Bien que l’usage de ce tir à l’arbalète se soit conservé jusqu’à notre époque, dès le milieu du dix-septième siècle, on avait enlevé à la plupart des compagnies leurs privilèges les plus importants ; aujourd’hui il ne leur en reste plus d’aucune sorte.
Quant à l’étymologie du mot papeguay, papegay ou papegault, nous ne pouvons être d’accord avec un critique qui fait venir papegault du mot grec papoikos, jeu de nos ancêtres, ou de padoikos, jeu de l’arc, et qui trouve ainsi l’occasion de faire remonter le jeu du papeguay aux Troyens, et d’en trouver le description dans un chant de l’Iliade. Nous croyons la suivante préférable. Les Italiens appellent le perroquet papagallo ; les Espagnols papagayo. Chez nous-mêmes, au douzième siècle, papegault ne signifiait rien autre chose ; au moins doit-on tirer cette conséquence de la description suivante du papegault que nous avons trouvée dans un manuscrit de cette époque : « Papegault est un oiseau vert, mais son bec et ses pieds sont rouges et a plus grande langue et plus lee (déliée) que nul oiseau, parquoi il dit paroles articulées en semblance d’omme, se on lui enseigne de sa jouvence, dedans le second an de son âge, etc. » Au Moyen Age, le papegault n’était donc rien autre chose que le perroquet.
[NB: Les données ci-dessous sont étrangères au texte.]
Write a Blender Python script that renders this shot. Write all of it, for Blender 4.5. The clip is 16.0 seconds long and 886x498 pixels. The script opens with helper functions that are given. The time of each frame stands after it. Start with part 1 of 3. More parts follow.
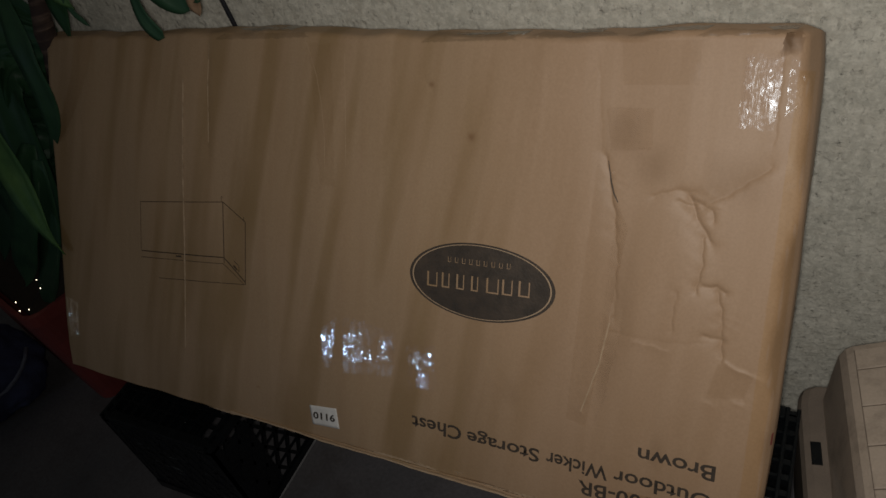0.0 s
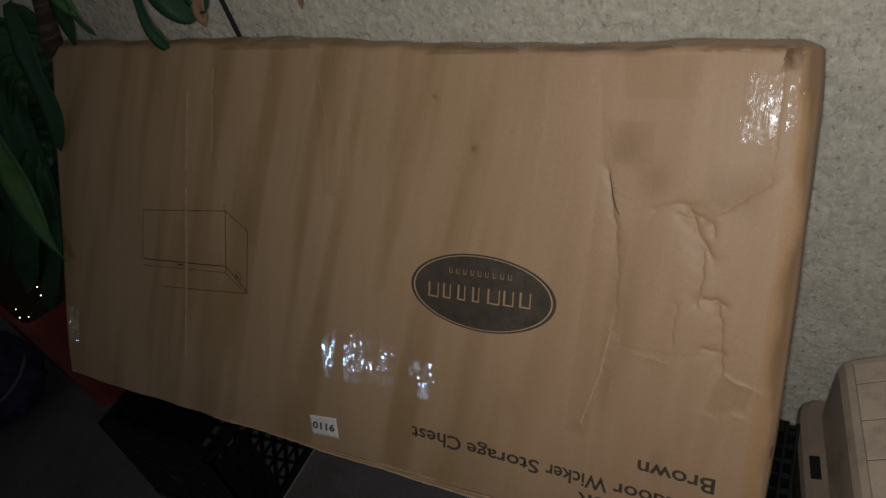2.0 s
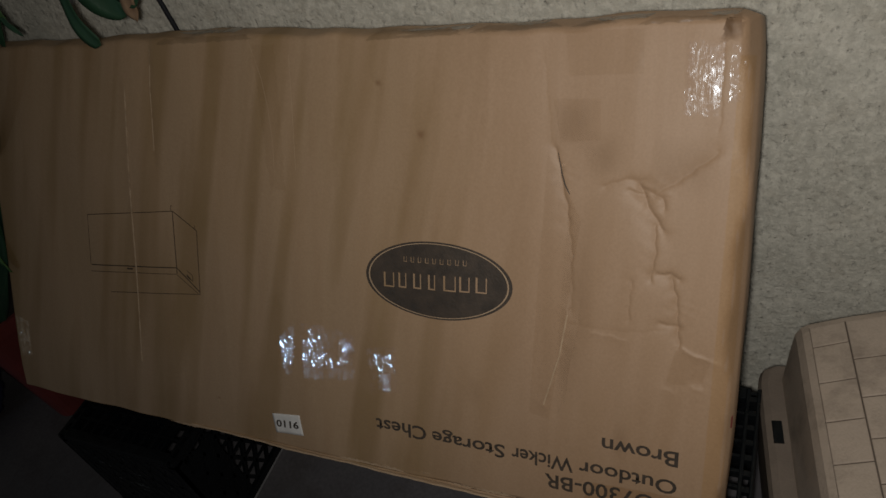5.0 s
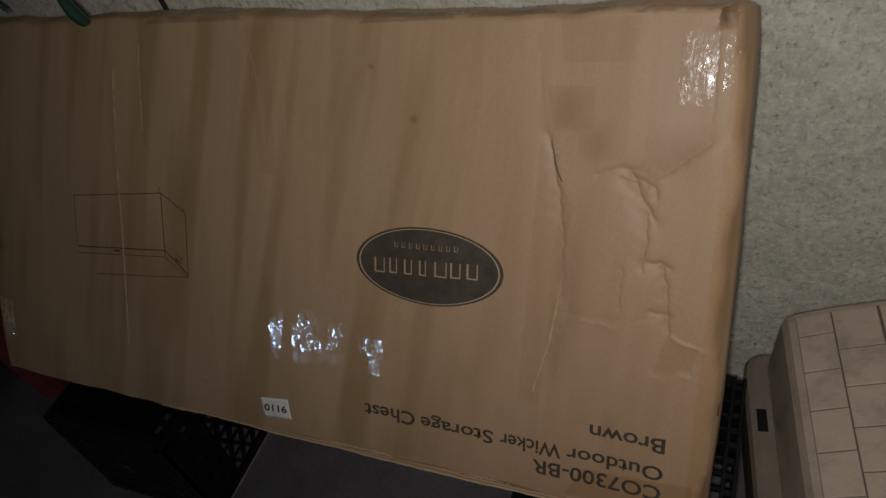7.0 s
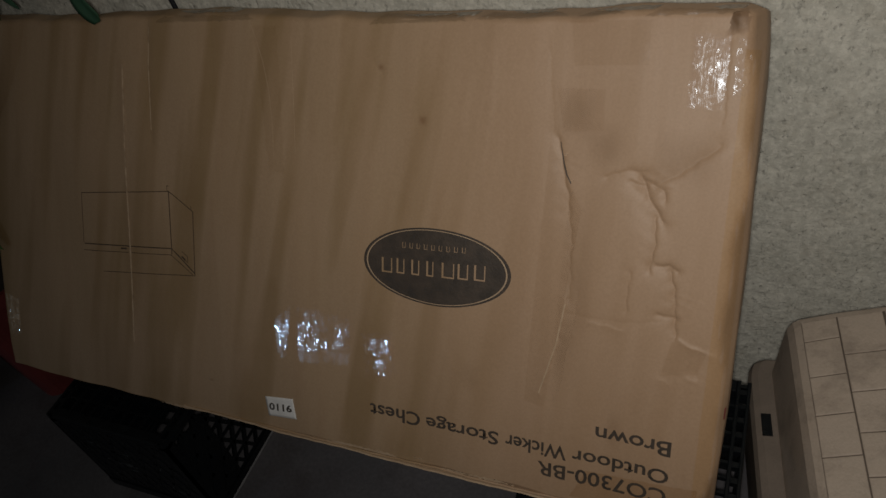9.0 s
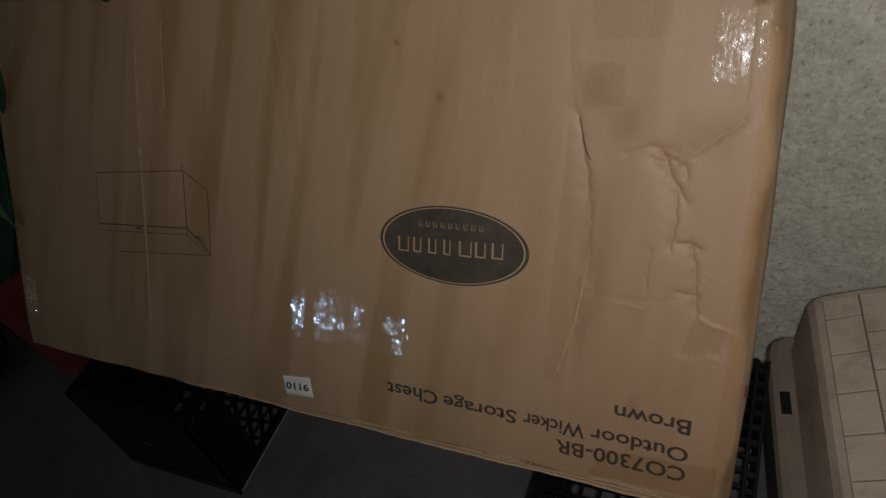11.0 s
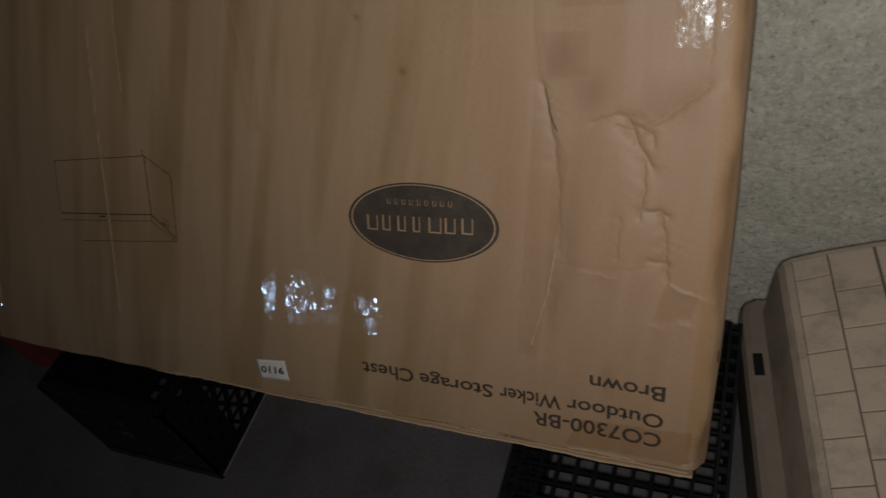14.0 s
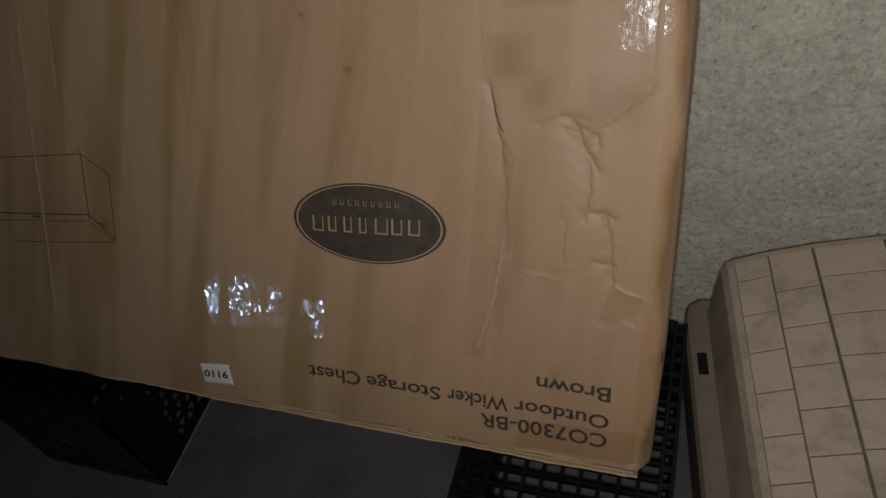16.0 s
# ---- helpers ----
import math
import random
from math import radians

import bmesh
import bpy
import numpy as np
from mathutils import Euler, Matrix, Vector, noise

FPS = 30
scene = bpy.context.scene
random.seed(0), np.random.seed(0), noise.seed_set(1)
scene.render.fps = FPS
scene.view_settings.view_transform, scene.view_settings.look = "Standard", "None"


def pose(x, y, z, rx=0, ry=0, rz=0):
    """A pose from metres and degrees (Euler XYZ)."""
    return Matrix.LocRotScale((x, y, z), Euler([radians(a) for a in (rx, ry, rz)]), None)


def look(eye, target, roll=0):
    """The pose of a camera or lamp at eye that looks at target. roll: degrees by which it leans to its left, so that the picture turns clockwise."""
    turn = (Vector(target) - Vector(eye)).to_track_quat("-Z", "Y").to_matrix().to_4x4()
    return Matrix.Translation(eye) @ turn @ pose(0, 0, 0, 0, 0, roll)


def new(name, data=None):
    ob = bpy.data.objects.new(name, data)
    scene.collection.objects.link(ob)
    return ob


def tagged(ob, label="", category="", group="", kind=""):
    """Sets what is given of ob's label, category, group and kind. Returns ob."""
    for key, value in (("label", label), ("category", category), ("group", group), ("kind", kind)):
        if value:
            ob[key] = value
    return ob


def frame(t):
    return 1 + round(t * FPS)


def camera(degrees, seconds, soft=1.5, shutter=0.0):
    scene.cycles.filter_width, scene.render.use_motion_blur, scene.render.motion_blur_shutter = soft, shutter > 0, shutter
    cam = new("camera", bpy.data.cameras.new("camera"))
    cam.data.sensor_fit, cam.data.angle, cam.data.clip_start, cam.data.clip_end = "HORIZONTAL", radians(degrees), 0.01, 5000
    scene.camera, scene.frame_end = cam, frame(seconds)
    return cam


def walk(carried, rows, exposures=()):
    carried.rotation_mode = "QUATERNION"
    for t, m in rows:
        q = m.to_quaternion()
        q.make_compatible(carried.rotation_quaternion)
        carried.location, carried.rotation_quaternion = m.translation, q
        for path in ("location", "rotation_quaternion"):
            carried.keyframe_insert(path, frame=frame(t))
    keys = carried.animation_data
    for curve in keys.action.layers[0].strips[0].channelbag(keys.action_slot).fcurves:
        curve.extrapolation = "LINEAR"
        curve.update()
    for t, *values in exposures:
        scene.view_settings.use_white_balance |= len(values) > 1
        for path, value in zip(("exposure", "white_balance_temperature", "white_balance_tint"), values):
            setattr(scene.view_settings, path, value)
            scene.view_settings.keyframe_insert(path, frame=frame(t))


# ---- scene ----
cam = camera(62.2, 16.0, shutter=0.4)
PATH = [
    (0, (1.2966, -0.9611, 1.3502), (0.4545, 0.2105, 0.1140), -17.10),
    (0.5, (1.2999, -0.9590, 1.3512), (0.4617, 0.2225, 0.1218), -17.13),
    (1, (1.2991, -0.9598, 1.3508), (0.4587, 0.2240, 0.1252), -16.89),
    (1.5, (1.2985, -0.9604, 1.3515), (0.4570, 0.2251, 0.1283), -16.61),
    (2, (1.2949, -0.9670, 1.3536), (0.4528, 0.2265, 0.1385), -16.23),
    (2.5, (1.2984, -0.9634, 1.3523), (0.4546, 0.2354, 0.1436), -16.45),
    (3, (1.2993, -0.9632, 1.3517), (0.4609, 0.2386, 0.1423), -16.72),
    (3.5, (1.3040, -0.9531, 1.3489), (0.4707, 0.2402, 0.1277), -17.34),
    (4, (1.3104, -0.9426, 1.3419), (0.4970, 0.2496, 0.1062), -18.22),
    (6.5, (1.3035, -0.9463, 1.3447), (0.5808, 0.2442, 0.0523), -16.82),
    (7, (1.3012, -0.9457, 1.3432), (0.5699, 0.2345, 0.0462), -16.53),
    (7.5, (1.2940, -0.9530, 1.3455), (0.5587, 0.2253, 0.0489), -15.98),
    (8, (1.2927, -0.9549, 1.3451), (0.5561, 0.2296, 0.0550), -15.59),
    (10.5, (1.2925, -0.9486, 1.3441), (0.5647, 0.2227, 0.0371), -16.82),
    (11, (1.2802, -0.9522, 1.3402), (0.5314, 0.1868, 0.0166), -17.22),
    (11.5, (1.2806, -0.9492, 1.3391), (0.5326, 0.1727, 0.0005), -17.93),
    (12, (1.2830, -0.9435, 1.3371), (0.5545, 0.1791, -0.0115), -18.41),
    (12.5, (1.2969, -0.9350, 1.3344), (0.6024, 0.2120, -0.0117), -18.33),
    (13, (1.2904, -0.9377, 1.3348), (0.5890, 0.2080, -0.0088), -17.87),
    (13.5, (1.2816, -0.9394, 1.3347), (0.5462, 0.1668, -0.0237), -18.70),
    (14, (1.2856, -0.9378, 1.3347), (0.5966, 0.1667, -0.0493), -18.54),
    (14.5, (1.3091, -0.9183, 1.3251), (0.7624, 0.2528, -0.0676), -16.75),
    (15, (1.3099, -0.9220, 1.3311), (0.7589, 0.2423, -0.0656), -16.20),
    (15.5, (1.2969, -0.9254, 1.3270), (0.7262, 0.2222, -0.0756), -15.22),
    (16, (1.2944, -0.9270, 1.3266), (0.7107, 0.2095, -0.0797), -15.04),
]
EXPOSURES = [(0, 0.0), (3, 0.06), (7, -0.05), (11, -0.09), (12.5, -0.06), (13.5, -0.10), (14, -0.11), (14.5, -0.06), (16, 0.0)]
walk(cam, [(t, look(eye, target, roll)) for t, eye, target, roll in PATH], EXPOSURES)

# ---- world and light ----
world = bpy.data.worlds.new("night")
world.use_nodes = True
world.node_tree.nodes["Background"].inputs["Color"].default_value = (1.0, 0.95, 0.82, 1)
world.node_tree.nodes["Background"].inputs["Strength"].default_value = 0.034
scene.world = world


def lamp(name, kind, power, color, m):
    data = bpy.data.lights.new(name, kind)
    data.energy, data.color = power, color
    ob = new(name, data)
    ob.matrix_world = m
    return data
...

Maintenant, qu’on se rappelle que dans tous les tirs à l’arc l’oiseau était le plus souvent en bois ou en carton, presque toujours peint en vert, et sinon imitant parfaitement le perroquet, ayant au moins la prétention de lui ressembler. Toutes ces considérations seront plus que suffisantes pour faire admettre que le jeu du papegault signifiait jeu du perroquet, et que ce jeu s’appelait ainsi, parce que l’oiseau qui servait de but aux tireurs avait été peut-être dans l’origine un perroquet véritable.